Abercrombie & Fitch Co. (ANF), a teen apparel retailer struggling to reverse a secular downtrend in sales, got some rare good news today, if ANF stock is any indication.
ANF shares were up some 6% Tuesday as Wall Street cheered the exit of controversial CEO Mike Jeffries.
The announcement that Jeffries — who became CEO in 1992 — would be retiring from this CEO role and giving up his board position came this morning in a press release.
ANF stock has suffered recently under Jeffries’ leadership; shares are off 15% in 2014, and are nearly 65% off their 2011 highs.
Of course, Jeffries alone can’t be blamed for Abercrombie’s miserable performance in the stock market. Most major teen retailers of yesteryear have been off their game: American Eagle Outfitters (AEO) stock is down about 13% in 2014 and recently got hammered after soft holiday sales projections. Meanwhile, Aeropostale Inc (ARO) has plunged 75% so far this year, and took a major hit after forecasting heavy losses in the all-important holiday quarter.
The Controversy of Mike Jeffries
However, while Jeffries can’t be held accountable for fickle teen consumers deeming the Abercrombie & Fitch brand out of style, he can be held accountable for the words that come out of his mouth.
About a year ago, ANF stock jumped 6% on the mere possibility that Jeffries would be stepping down after the activist investing fund Engaged Capital pushed for his ouster. InvestorPlace Managing Editor Kyle Woodley explained then why customers, investors, and normally disinterested third parties alike were up in arms with now-former CEO Michael Jeffries:
“Most notably, Michael Jeffries came under fire when comments from a 2006 Salon interview were dredged up by Business Insider. Jeffries said they ‘want to market to cool, good-looking people. We don’t market to anyone other than that.’ The renewed media outrage caused ANF to backpedal and begin offering plus sizes.”
Woodley also pointed out other inflammatory comments, such as “Are we exclusionary? Absolutely. Those companies that are in trouble are trying to target everybody: young, old, fat, skinny. But then you become totally vanilla” and “You don’t alienate anybody, but you don’t excite anybody, either.”

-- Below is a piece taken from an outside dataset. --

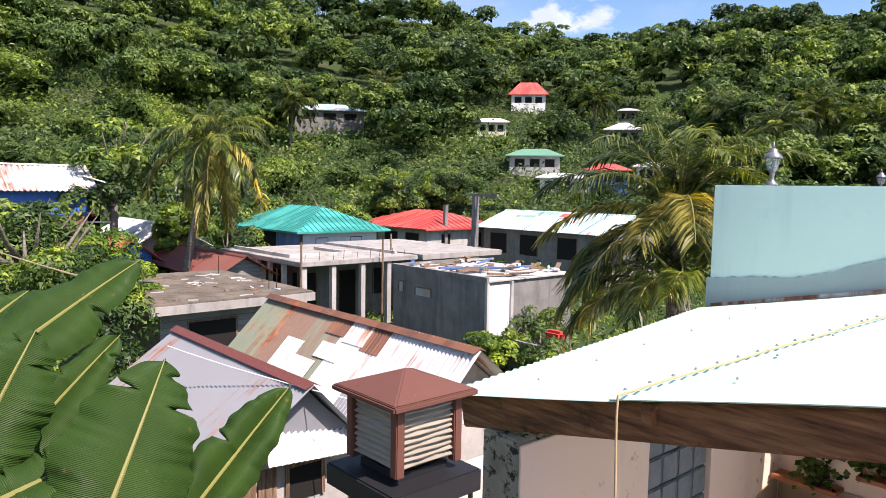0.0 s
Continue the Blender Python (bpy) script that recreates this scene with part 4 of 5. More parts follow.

It appears that coup-in-the-making a year ago has finally come to fruition, and not a day too soon.
Abercrombie’s current non-executive chairman of the board, Arthur Martinez, will become executive chairman and oversee day-to-day operations at the retailer while the company searches for a new CEO.
It presumably will begin by looking for a candidate who doesn’t have a penchant for putting his foot in his mouth.